Set problem
Answer with nothing but a number: how many lines include the word "this"?

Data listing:

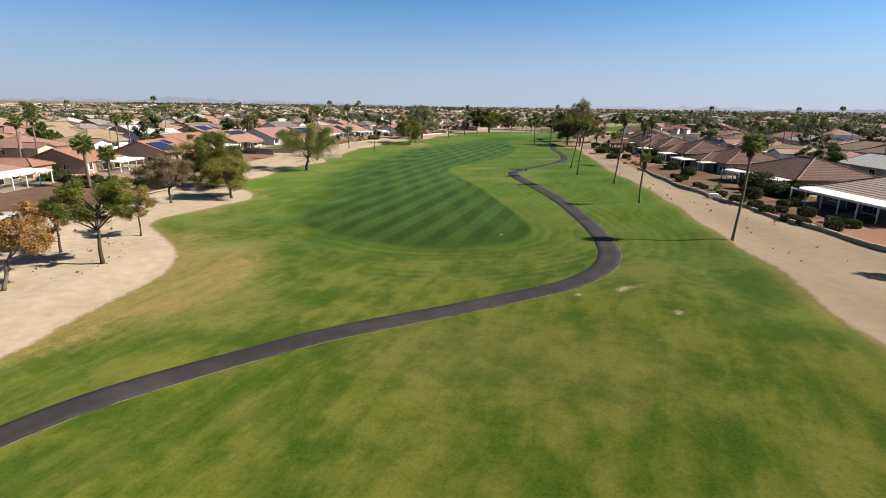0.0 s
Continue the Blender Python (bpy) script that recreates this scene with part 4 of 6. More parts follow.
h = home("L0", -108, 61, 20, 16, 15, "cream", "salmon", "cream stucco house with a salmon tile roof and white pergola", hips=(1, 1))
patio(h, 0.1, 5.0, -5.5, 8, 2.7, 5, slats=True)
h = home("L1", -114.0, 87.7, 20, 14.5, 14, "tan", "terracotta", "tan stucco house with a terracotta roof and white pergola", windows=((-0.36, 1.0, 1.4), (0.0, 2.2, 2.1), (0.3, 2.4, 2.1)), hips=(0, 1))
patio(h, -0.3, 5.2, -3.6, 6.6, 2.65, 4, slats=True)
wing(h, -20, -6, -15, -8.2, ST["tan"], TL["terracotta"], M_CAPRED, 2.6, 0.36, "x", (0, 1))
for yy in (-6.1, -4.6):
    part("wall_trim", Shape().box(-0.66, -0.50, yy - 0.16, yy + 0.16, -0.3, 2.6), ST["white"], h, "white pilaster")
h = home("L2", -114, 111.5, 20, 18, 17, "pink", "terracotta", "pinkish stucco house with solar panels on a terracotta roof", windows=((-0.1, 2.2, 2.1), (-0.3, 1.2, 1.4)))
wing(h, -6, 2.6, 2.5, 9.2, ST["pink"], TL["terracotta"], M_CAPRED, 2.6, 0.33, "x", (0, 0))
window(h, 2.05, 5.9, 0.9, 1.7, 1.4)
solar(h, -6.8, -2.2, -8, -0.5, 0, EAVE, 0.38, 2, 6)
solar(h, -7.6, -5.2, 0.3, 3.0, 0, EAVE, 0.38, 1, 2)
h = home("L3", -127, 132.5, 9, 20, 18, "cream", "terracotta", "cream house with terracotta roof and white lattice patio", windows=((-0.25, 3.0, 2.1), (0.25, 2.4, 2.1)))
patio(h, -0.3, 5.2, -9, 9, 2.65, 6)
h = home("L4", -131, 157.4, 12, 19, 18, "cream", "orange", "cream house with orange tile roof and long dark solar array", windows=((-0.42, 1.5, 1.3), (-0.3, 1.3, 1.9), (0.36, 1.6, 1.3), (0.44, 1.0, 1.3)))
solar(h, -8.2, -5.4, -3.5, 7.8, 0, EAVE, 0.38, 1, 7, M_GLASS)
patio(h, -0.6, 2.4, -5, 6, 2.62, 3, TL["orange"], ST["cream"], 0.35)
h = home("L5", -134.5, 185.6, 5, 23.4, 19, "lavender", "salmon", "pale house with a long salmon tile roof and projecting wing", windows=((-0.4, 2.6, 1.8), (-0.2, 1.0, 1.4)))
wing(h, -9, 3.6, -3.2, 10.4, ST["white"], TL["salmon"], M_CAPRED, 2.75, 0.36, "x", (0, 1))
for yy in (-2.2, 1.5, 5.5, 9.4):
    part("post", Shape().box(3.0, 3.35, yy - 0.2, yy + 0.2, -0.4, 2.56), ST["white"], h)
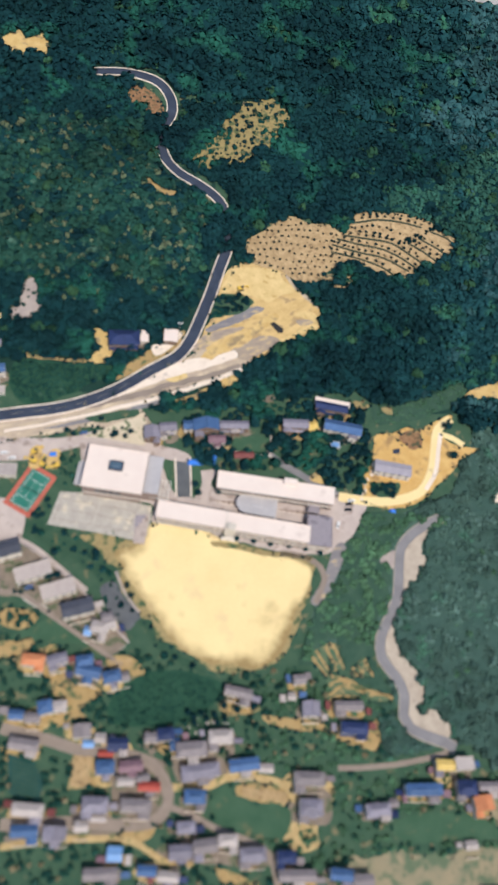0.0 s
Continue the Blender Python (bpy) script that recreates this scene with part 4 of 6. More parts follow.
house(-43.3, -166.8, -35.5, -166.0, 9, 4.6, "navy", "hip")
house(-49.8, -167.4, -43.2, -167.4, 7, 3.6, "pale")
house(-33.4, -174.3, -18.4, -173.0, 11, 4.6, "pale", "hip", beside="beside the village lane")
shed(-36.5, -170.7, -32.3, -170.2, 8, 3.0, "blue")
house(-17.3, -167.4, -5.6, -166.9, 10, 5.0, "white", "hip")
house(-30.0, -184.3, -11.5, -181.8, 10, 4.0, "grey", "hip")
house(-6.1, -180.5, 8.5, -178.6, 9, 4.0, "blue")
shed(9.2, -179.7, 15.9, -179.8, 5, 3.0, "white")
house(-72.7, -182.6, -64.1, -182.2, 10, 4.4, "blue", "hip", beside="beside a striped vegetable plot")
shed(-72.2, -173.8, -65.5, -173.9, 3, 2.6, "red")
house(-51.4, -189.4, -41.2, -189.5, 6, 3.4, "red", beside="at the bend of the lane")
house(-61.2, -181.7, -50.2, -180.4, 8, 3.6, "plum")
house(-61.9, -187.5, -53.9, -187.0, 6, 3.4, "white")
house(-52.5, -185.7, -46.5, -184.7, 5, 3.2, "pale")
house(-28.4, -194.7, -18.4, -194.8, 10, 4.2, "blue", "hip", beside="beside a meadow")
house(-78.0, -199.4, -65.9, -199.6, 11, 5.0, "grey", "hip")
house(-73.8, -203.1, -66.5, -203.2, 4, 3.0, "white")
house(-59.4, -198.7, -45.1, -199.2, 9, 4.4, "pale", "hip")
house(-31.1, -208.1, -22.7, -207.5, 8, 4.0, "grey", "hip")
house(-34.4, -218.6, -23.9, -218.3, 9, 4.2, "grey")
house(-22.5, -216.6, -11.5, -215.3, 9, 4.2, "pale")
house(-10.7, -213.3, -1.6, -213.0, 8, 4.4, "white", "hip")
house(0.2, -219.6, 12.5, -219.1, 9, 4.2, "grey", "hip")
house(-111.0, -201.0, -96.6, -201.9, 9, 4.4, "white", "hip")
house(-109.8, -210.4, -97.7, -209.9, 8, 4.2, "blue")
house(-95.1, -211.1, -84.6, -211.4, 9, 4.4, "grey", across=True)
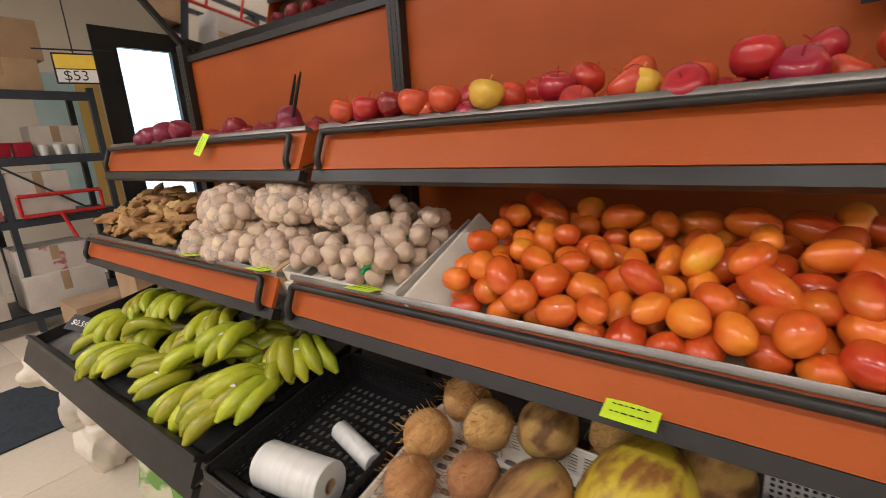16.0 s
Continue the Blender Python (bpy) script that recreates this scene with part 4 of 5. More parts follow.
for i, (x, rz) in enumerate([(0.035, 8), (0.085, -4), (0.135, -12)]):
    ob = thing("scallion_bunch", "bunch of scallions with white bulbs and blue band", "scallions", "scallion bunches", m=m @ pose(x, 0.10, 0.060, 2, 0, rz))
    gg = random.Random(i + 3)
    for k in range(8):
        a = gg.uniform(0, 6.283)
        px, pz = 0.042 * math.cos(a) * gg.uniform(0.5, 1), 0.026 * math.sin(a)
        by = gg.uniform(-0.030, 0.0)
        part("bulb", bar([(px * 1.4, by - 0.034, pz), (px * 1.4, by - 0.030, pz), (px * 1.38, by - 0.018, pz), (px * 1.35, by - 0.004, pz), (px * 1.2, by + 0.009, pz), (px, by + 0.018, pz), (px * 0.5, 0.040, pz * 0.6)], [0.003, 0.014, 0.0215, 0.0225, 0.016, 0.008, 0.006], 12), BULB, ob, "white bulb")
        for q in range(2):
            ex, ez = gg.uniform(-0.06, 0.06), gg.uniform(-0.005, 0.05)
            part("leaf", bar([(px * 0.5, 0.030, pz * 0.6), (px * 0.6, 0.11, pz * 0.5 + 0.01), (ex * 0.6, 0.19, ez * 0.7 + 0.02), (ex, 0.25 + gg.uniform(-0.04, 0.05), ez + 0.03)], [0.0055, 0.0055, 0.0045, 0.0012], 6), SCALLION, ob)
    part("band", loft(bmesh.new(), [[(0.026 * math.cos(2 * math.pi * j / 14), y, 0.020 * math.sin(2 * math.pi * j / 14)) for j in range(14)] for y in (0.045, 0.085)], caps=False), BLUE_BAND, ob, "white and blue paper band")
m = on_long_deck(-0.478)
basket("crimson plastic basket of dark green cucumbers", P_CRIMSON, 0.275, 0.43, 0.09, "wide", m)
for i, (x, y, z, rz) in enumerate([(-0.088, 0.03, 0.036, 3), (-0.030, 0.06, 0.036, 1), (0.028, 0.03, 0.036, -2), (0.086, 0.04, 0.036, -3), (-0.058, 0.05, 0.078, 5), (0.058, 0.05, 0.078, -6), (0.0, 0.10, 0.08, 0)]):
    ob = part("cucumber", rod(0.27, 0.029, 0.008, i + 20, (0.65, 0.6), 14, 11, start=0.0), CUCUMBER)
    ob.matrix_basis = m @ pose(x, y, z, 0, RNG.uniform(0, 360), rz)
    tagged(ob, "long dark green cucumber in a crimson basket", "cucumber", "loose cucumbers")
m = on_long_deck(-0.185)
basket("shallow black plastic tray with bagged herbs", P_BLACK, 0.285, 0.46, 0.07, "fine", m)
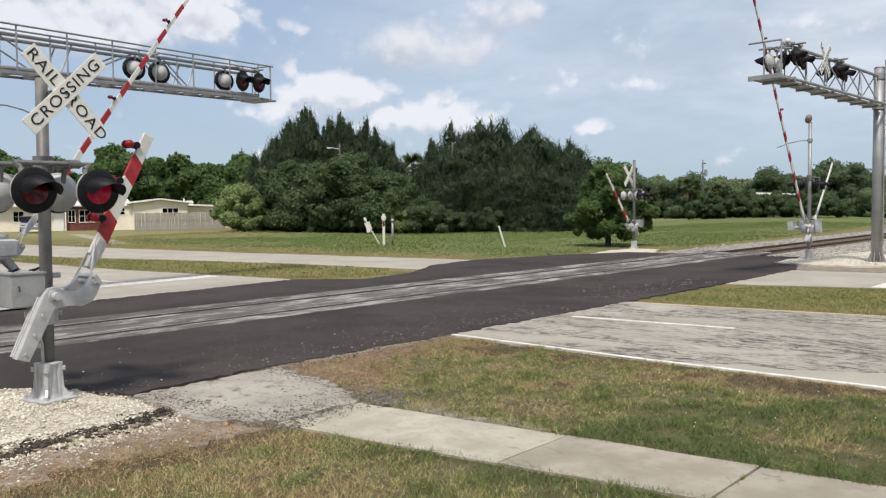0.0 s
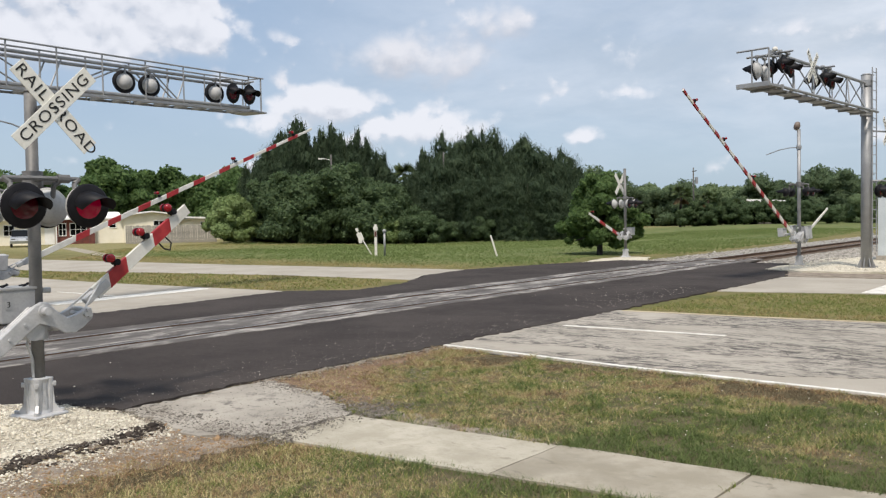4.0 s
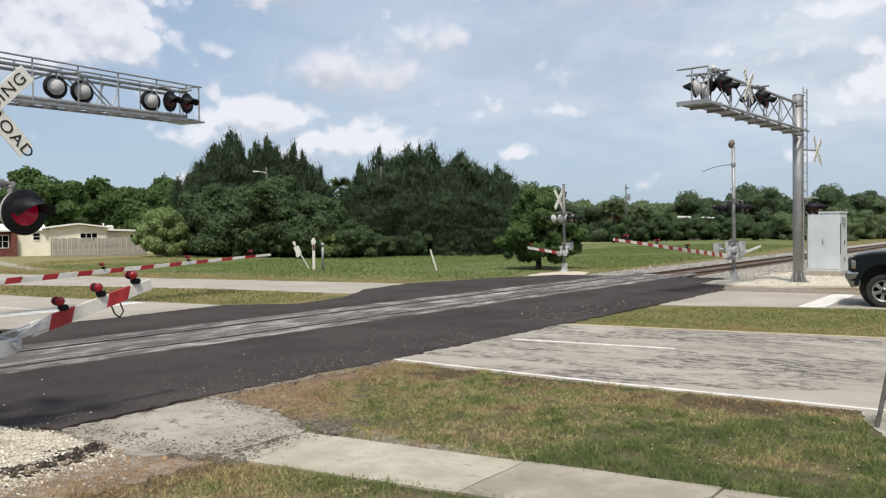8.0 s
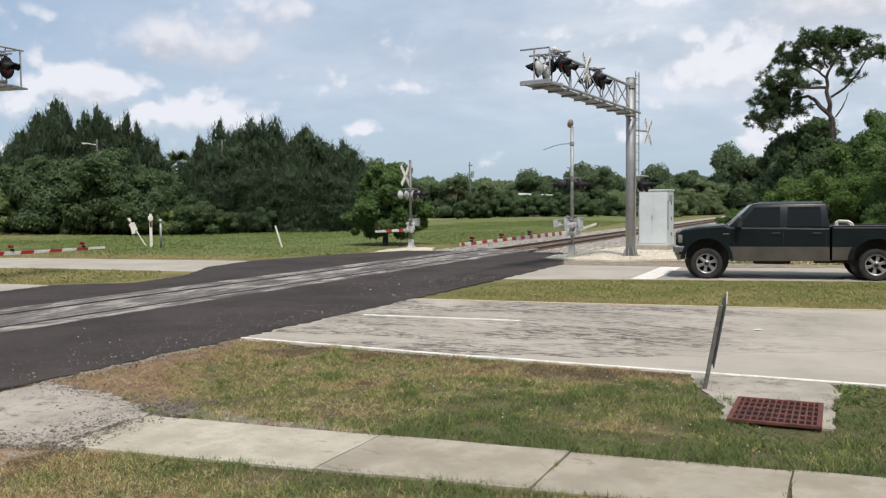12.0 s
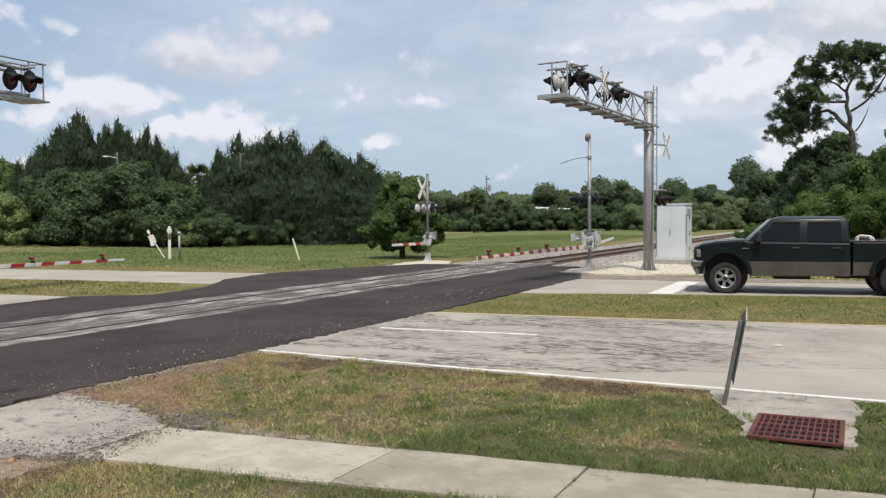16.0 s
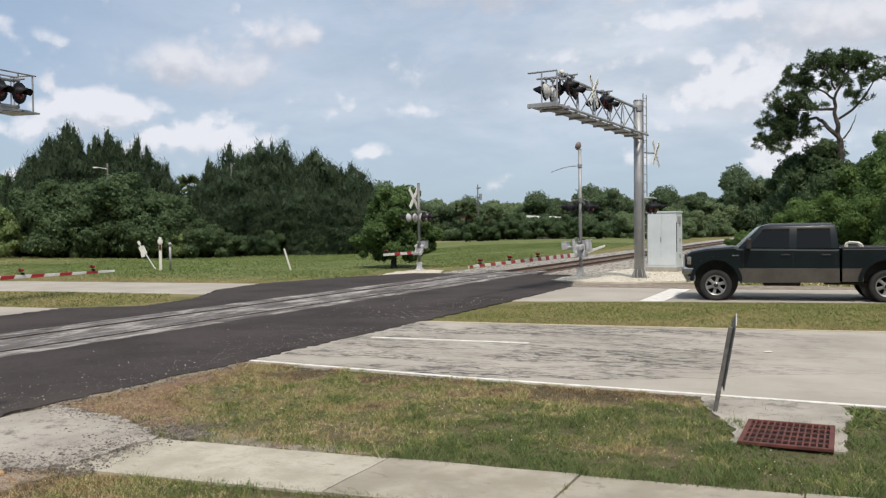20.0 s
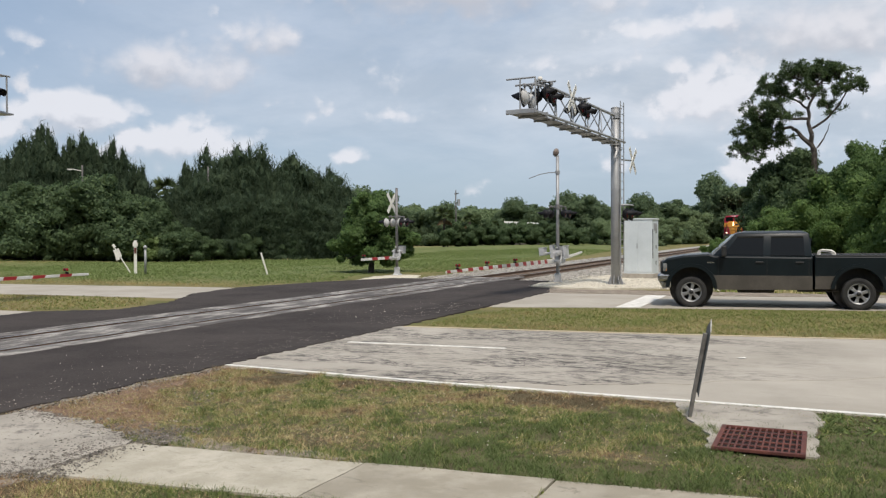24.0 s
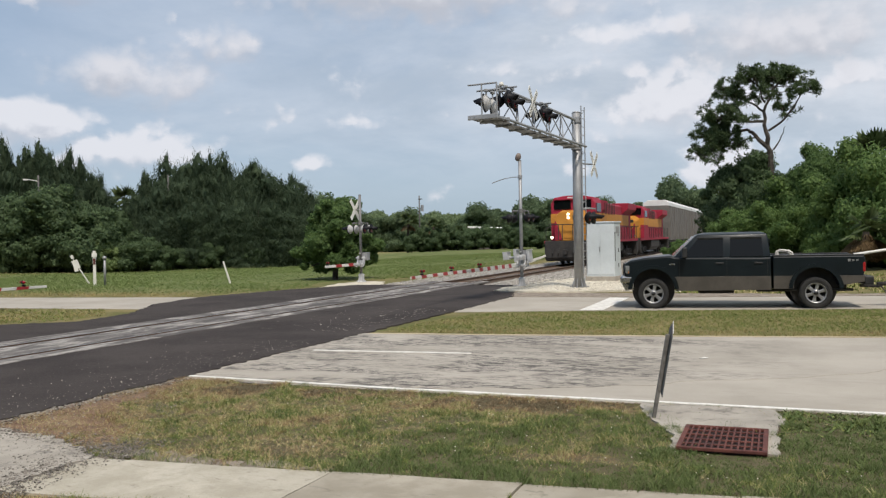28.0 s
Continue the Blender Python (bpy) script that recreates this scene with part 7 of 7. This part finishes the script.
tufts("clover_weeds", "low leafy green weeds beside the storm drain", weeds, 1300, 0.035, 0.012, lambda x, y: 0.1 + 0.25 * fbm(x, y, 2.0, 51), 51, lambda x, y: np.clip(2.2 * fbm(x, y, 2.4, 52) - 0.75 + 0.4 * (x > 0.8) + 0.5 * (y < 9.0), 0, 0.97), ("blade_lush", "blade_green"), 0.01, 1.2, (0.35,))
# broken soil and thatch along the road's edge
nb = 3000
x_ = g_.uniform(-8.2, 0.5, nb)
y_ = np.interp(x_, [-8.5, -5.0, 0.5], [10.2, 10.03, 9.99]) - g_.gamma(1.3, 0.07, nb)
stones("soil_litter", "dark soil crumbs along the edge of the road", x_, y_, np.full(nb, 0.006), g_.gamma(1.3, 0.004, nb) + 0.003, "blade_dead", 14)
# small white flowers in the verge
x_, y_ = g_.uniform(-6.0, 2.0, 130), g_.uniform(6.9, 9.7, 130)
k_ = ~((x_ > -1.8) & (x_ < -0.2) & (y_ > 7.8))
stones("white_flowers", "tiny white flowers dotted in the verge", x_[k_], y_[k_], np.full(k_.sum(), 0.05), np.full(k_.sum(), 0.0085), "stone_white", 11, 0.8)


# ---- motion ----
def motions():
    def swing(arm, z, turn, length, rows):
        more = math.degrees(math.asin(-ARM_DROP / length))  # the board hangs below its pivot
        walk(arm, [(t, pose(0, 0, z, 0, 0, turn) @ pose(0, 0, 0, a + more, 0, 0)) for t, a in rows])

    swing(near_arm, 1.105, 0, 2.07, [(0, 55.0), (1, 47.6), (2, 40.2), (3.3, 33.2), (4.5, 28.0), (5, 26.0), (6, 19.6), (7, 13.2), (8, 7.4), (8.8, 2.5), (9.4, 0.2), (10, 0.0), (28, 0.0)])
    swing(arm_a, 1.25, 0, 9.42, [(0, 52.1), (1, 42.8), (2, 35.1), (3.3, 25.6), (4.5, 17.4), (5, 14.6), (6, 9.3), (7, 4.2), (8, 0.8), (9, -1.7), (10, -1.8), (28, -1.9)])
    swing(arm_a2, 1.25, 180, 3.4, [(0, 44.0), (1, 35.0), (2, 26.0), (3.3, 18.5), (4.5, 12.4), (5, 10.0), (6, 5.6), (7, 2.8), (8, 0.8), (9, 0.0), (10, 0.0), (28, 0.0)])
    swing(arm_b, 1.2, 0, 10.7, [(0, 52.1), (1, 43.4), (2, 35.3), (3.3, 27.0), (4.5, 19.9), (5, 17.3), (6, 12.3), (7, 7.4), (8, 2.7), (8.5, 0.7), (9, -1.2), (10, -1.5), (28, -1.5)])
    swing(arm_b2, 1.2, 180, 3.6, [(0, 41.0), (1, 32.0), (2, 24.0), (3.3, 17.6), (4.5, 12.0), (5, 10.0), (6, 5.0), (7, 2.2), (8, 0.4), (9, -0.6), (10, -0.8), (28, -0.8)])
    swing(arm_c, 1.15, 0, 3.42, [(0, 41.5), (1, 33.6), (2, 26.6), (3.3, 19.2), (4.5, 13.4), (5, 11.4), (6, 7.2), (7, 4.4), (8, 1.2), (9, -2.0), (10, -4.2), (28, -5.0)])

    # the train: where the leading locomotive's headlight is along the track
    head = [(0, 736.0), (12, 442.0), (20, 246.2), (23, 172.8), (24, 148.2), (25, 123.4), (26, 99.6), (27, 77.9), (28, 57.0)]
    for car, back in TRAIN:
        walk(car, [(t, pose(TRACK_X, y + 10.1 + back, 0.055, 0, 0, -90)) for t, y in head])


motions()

The output
4